DIRECTIONS FOR THIS TASK: From the listing below, return each line that includes "with".
+++ DATA EXCERPT
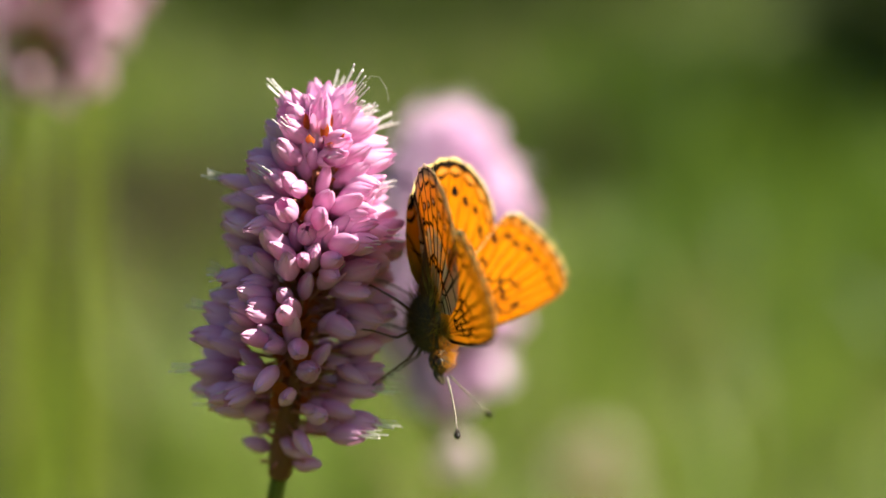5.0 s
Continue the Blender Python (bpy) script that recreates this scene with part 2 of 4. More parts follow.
def bud_mesh(seed, length, width):
    """A closed bud: five tepals grown into one tapering body, with a soft lap between each."""
    rng = random.Random(seed)
    sh = Shape()
    pedicel(sh, rng)
    profile = [(0.0, 0.2), (0.06, 0.44), (0.16, 0.74), (0.3, 0.96), (0.45, 1.0), (0.6, 0.93), (0.74, 0.80), (0.86, 0.62), (0.95, 0.38), (1.0, 0.12)]
    sides = 25
    pts, along = [], []
    bend, flat = rng.uniform(-0.5, 0.5), rng.uniform(0.82, 1.0)
    twist = rng.uniform(-0.5, 0.5)
    for z, r in profile:
        for s in range(sides):
            a = 2 * math.pi * s / sides + twist * z
            ph = (s * 5 / sides) % 1.0
            lobe = 1 + (0.03 + 0.11 * z) * (0.45 - abs(ph - 0.6) * 1.4)
            rr = r * lobe * width / 2
            zz = z * length * (1 + 0.05 * math.cos(2 * math.pi * ph) * z * z)
            pts.append(((rr * math.cos(a) + bend * z * z) * MM, rr * flat * math.sin(a) * MM, (PEDICEL + zz) * MM))
            along.append(z)
    sh.grid(pts, len(profile), sides, 0, True, along)
    base = len(sh.v) - sides
    sh.f.append(tuple(base + s for s in range(sides)))
    sh.i.append(0)
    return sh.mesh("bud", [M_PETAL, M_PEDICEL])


def floret_mesh(name, seed, length, width, flare, mouth):
    """Five lapping tepals; mouth is the width left open at the tips, flare how far they bend out."""
    rng = random.Random(seed)
    sh = Shape()
    pedicel(sh, rng)
    bend = rng.uniform(-0.3, 0.3)
    for k in range(5):
        a0 = 2 * math.pi * (k + rng.uniform(-0.06, 0.06)) / 5
        rows, cols = 9, 7
        ln = length * rng.uniform(0.93, 1.06)
        out = flare * rng.uniform(0.4, 1.4)
        lap = 0.09 if k % 2 else 0.0
        pts, along = [], []
        for r in range(rows):
            z = r / (rows - 1)
            cup = smooth_at([(0, 0.2), (0.2, 0.74), (0.42, 1.0), (0.65, 0.96), (0.85, 0.5 + 0.5 * mouth), (1.0, 0.05 + 0.84 * mouth)], z) * width / 2
            cup += out * max(0, z - 0.45) ** 1.6 + lap * z
            half = smooth_at([(0, 0.72), (0.3, 0.80), (0.6, 0.80), (0.85, 0.74), (1.0, 0.50)], z)
            for c in range(cols):
                u = (c / (cols - 1) - 0.5) * 2
                a = a0 + u * half
                rad = cup * (1.04 - 0.10 * u * u) - 0.05 * (u < -0.9) - 0.04 * math.cos(u * 3.0) * z * 0.5
                zz = ln * z - 0.42 * u * u * z * z - 0.3 * out * max(0, z - 0.6)
                pts.append(((rad * math.cos(a) + bend * z * z) * MM, rad * math.sin(a) * MM, (PEDICEL + zz) * MM))
                along.append(z)
        sh.grid(pts, rows, cols, 0, False, along)
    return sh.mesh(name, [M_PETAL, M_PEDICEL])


def stamen_mesh(seed, length, reach, count=8):
    rng = random.Random(seed)
    sh = Shape()
    for k in range(count):
        a = 2 * math.pi * (k + rng.uniform(-0.3, 0.3)) / count
        lean = rng.uniform(0.2, 0.95)
        top = length + reach * rng.uniform(0.55, 1.1)
        tip = Vector((lean * math.cos(a), lean * math.sin(a), PEDICEL + top)) * MM
        mid = Vector((0.7 * lean * math.cos(a + 0.2), 0.7 * lean * math.sin(a + 0.2), PEDICEL + 0.6 * top)) * MM
        foot = Vector((0.3 * math.cos(a), 0.3 * math.sin(a), PEDICEL + 0.8)) * MM
        sh.tube([foot, mid, tip], [0.08 * MM, 0.075 * MM, 0.06 * MM], 4, 0, False)
        d = (tip - mid).normalized()
        sh.tube([tip - d * 0.1 * MM, tip + d * 0.12 * MM, tip + d * 0.34 * MM], [0.03 * MM, 0.10 * MM, 0.04 * MM], 5, 1)
    return sh.mesh("stamen_tuft", [M_FILAMENT, M_ANTHER])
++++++
SOLVED PROBLEM:
Continue the Blender Python (bpy) script that recreates this scene with part 2 of 4. More parts follow.
    """A closed bud: five tepals grown into one tapering body, with a soft lap between each."""